SOURCE MATERIAL:
━━━━━━━━

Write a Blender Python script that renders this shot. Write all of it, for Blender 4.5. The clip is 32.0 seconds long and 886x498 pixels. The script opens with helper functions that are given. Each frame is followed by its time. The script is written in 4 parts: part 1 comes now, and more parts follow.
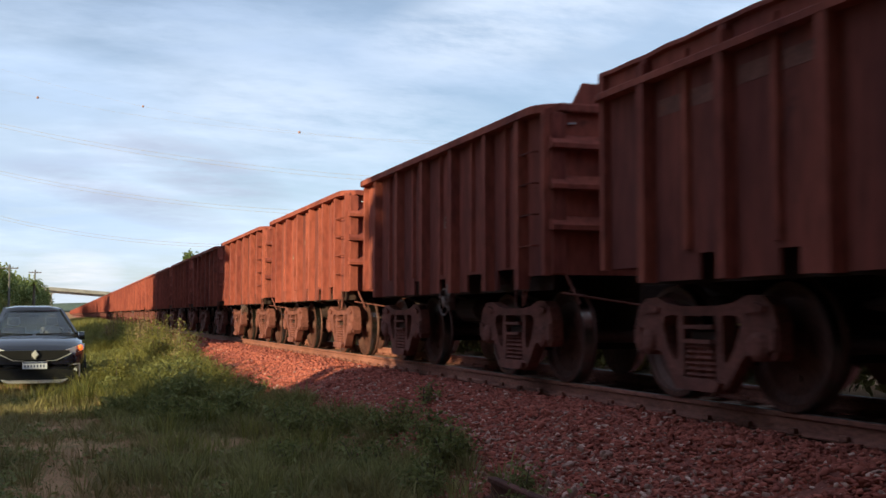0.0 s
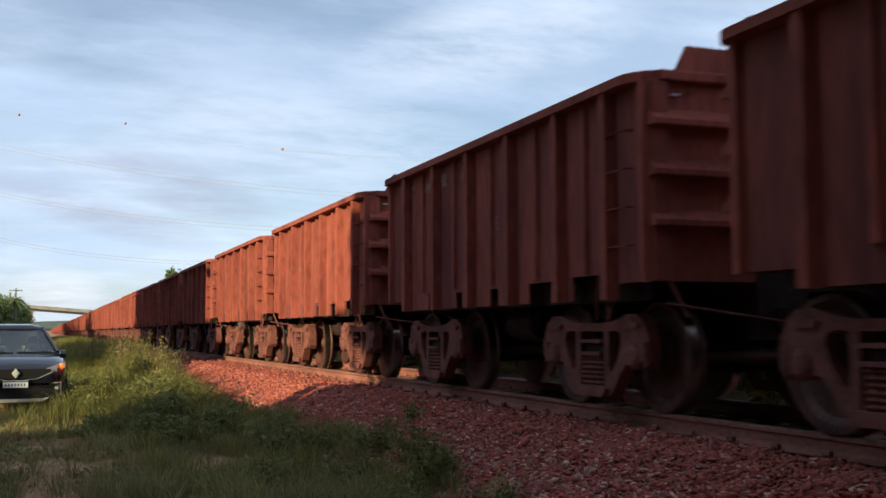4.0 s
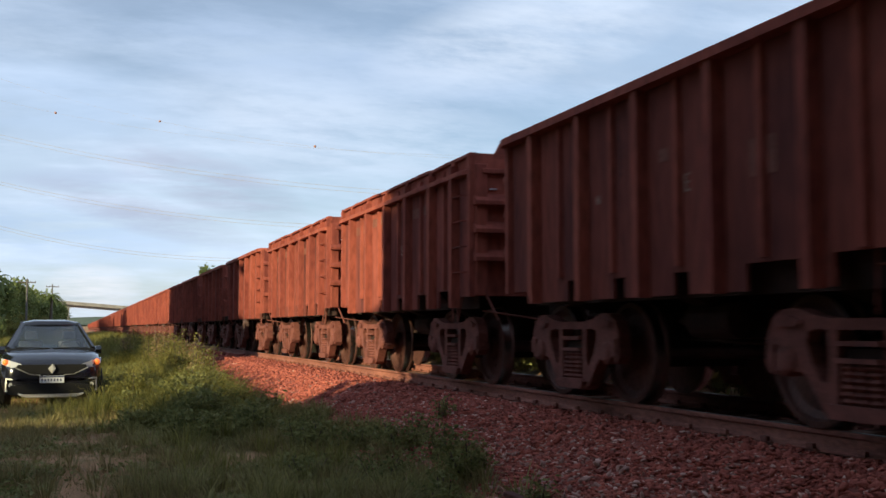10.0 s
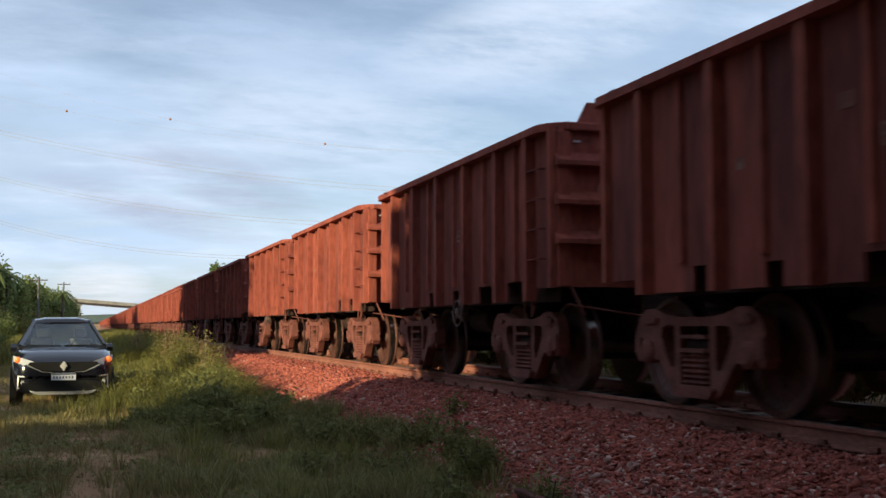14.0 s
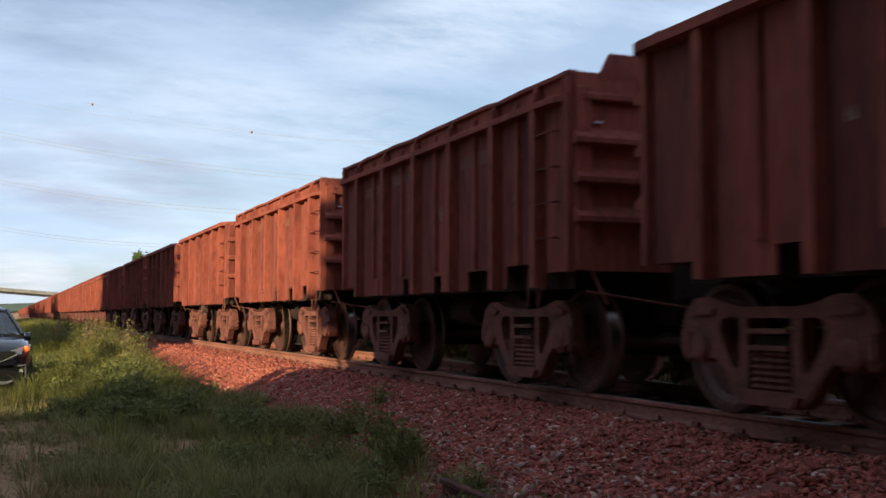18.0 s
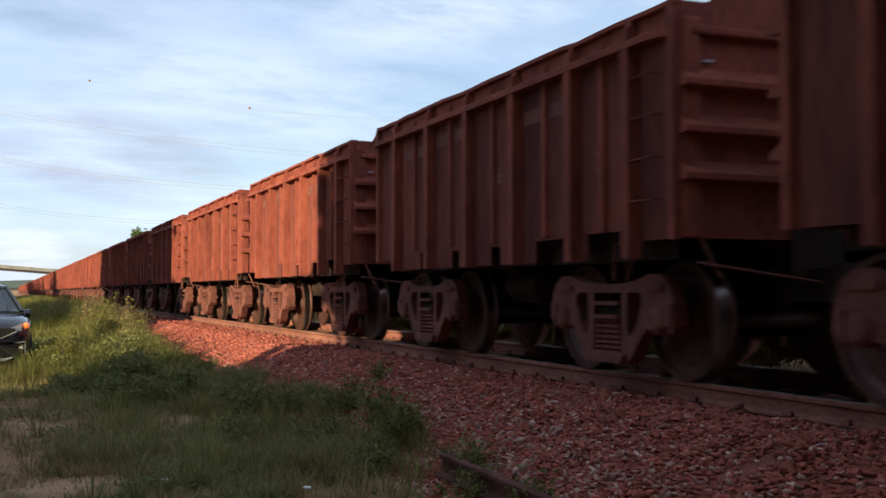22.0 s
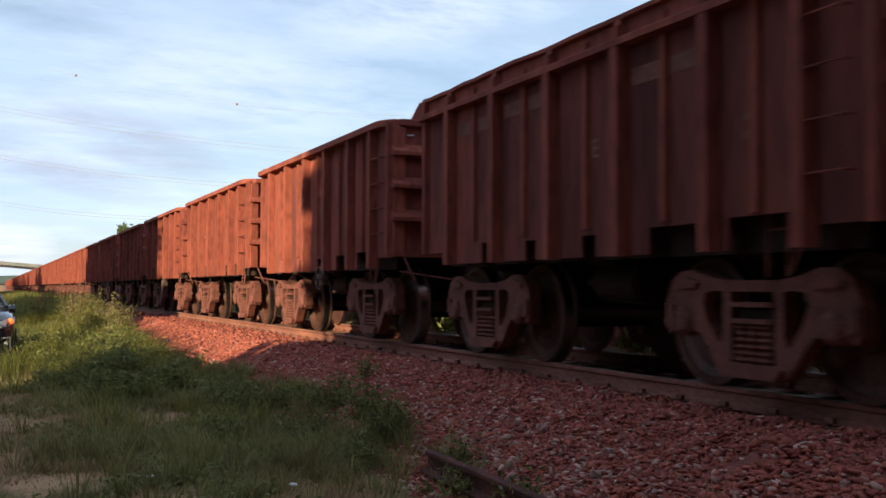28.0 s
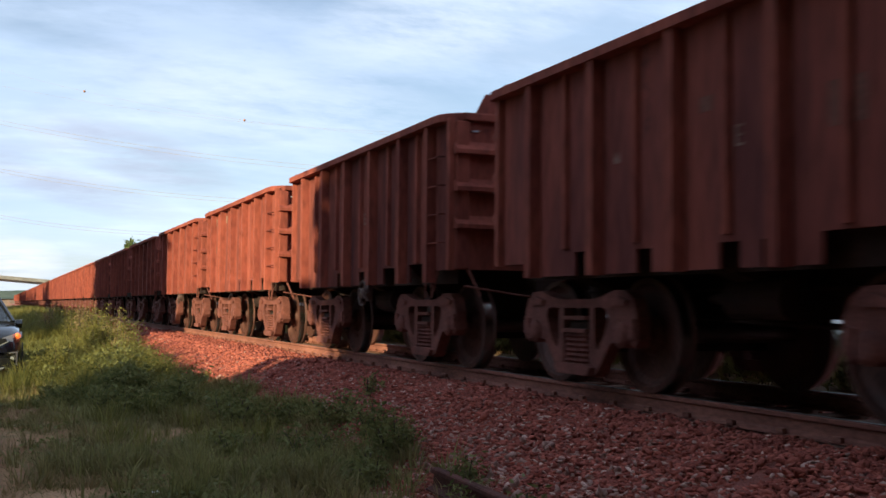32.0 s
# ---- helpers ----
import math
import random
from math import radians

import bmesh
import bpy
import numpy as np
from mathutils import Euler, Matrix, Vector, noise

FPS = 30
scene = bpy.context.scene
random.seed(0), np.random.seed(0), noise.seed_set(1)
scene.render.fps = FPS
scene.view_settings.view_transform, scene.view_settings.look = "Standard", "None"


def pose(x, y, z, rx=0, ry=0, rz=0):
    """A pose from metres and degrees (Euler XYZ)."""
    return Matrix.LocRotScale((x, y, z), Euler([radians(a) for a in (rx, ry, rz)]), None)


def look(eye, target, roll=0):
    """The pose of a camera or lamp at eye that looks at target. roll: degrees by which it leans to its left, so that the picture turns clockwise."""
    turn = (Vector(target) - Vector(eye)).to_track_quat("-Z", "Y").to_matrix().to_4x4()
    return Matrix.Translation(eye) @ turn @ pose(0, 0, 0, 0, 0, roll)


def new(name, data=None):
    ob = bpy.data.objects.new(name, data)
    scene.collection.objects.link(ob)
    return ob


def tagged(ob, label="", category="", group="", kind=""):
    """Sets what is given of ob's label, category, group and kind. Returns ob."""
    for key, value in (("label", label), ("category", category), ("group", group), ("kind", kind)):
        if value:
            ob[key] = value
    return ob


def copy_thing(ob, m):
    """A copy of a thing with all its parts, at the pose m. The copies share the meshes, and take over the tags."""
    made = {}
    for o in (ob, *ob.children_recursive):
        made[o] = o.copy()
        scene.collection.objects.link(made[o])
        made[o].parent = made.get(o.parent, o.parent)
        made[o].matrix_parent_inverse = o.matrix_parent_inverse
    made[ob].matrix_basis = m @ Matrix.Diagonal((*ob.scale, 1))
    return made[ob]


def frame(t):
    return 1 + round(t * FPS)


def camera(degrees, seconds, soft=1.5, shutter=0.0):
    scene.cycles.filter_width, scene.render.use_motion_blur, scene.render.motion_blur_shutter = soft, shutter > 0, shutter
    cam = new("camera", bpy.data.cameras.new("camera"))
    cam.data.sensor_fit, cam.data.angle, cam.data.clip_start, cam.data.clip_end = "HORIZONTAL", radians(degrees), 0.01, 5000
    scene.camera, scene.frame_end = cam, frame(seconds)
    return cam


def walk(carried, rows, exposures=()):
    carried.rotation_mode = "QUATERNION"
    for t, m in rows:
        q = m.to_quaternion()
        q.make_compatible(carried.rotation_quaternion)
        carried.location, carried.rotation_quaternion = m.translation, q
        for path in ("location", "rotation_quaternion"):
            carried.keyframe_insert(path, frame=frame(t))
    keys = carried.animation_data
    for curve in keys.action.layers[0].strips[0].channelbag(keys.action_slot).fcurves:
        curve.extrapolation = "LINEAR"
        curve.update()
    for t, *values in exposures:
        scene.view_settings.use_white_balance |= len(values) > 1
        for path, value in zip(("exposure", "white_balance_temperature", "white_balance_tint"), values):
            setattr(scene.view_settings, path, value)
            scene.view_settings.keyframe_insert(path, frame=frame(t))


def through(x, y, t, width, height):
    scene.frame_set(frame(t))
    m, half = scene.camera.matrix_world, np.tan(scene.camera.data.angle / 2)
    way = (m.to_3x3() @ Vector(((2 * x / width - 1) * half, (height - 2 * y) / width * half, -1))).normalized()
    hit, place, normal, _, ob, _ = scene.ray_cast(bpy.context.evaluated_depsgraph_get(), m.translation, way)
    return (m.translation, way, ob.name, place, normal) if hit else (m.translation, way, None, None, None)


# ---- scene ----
# World: x across the track, y along it away from the camera, z = 0 at the rail's top.
EYE = (-6.40, 0.0, 0.845)
WALK = [
    (0, 19.133, 3.235, 0.11), (0.5, 19.413, 3.297, 0.07), (1, 19.429, 3.302, -0.02), (1.5, 19.399, 3.139, 0.01),
    (2, 19.724, 3.283, -0.02), (2.5, 19.706, 3.624, -0.03), (3, 19.882, 3.758, 0.00), (3.5, 19.992, 4.106, -0.10),
    (5.5, 20.007, 4.126, -0.18), (6, 19.869, 4.279, -0.37), (6.5, 19.770, 4.297, -0.15), (7, 19.557, 4.249, -0.34),
    (7.5, 19.551, 4.336, -0.32), (8, 19.418, 4.407, -0.04), (8.5, 19.304, 4.229, 0.12), (9, 19.016, 4.574, -0.05),
    (9.5, 18.839, 4.538, -0.15), (10, 18.312, 3.973, 0.09), (10.5, 18.109, 4.037, 0.19), (11, 18.083, 3.974, 0.48),
    (11.5, 17.693, 3.685, 0.39), (12, 18.070, 3.795, 0.10), (12.5, 17.785, 3.710, -0.00), (13, 17.642, 3.836, -0.03),
    (13.5, 17.718, 3.868, 0.04), (15.5, 18.335, 3.175, -0.47), (16, 18.829, 2.965, -0.43), (16.5, 19.758, 2.883, -0.17),
    (17, 20.269, 3.140, -0.27), (17.5, 20.873, 3.588, 0.02), (18, 21.656, 3.310, 0.22), (18.5, 21.579, 2.748, 0.09),
    (19, 21.799, 2.606, 0.15), (19.5, 21.889, 2.582, 0.19), (20, 21.644, 2.579, -0.07), (20.5, 21.575, 2.516, 0.10),
    (21, 21.791, 2.394, 0.11), (21.5, 21.852, 2.197, 0.18), (22, 21.722, 2.032, 0.09), (22.5, 21.433, 1.970, 0.32),
    (23, 21.392, 1.981, 0.18), (23.5, 21.216, 1.924, 0.23), (24, 20.986, 1.798, 0.02), (24.5, 20.793, 1.713, 0.02),
    (25, 20.753, 1.877, -0.04), (25.5, 21.167, 2.066, 0.25), (27.5, 22.188, 1.910, 0.69), (28, 22.409, 1.884, 0.32),
    (28.5, 22.374, 2.065, 0.45), (29, 22.572, 2.159, 0.46), (29.5, 22.299, 2.220, 0.63), (30, 22.294, 2.280, 0.99),
    (30.5, 22.072, 2.538, 0.90), (31, 22.285, 2.553, 0.95), (31.5, 22.301, 2.518, 0.96), (32, 22.056, 2.771, 0.57),
]
cam = camera(44.85, 32.0, soft=1.5, shutter=0.2)
EXPOSURE = [(0, 0.77), (10, 0.67), (17, 0.70), (22, 0.88), (32, 0.91)]
walk(cam, [(t, pose(*EYE, 90 + up, 0, -turn) @ pose(0, 0, 0, 0, 0, lean)) for t, turn, up, lean in WALK], EXPOSURE)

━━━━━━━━

Look over the material above and show each line where "noise" appears.

from mathutils import Euler, Matrix, Vector, noise
random.seed(0), np.random.seed(0), noise.seed_set(1)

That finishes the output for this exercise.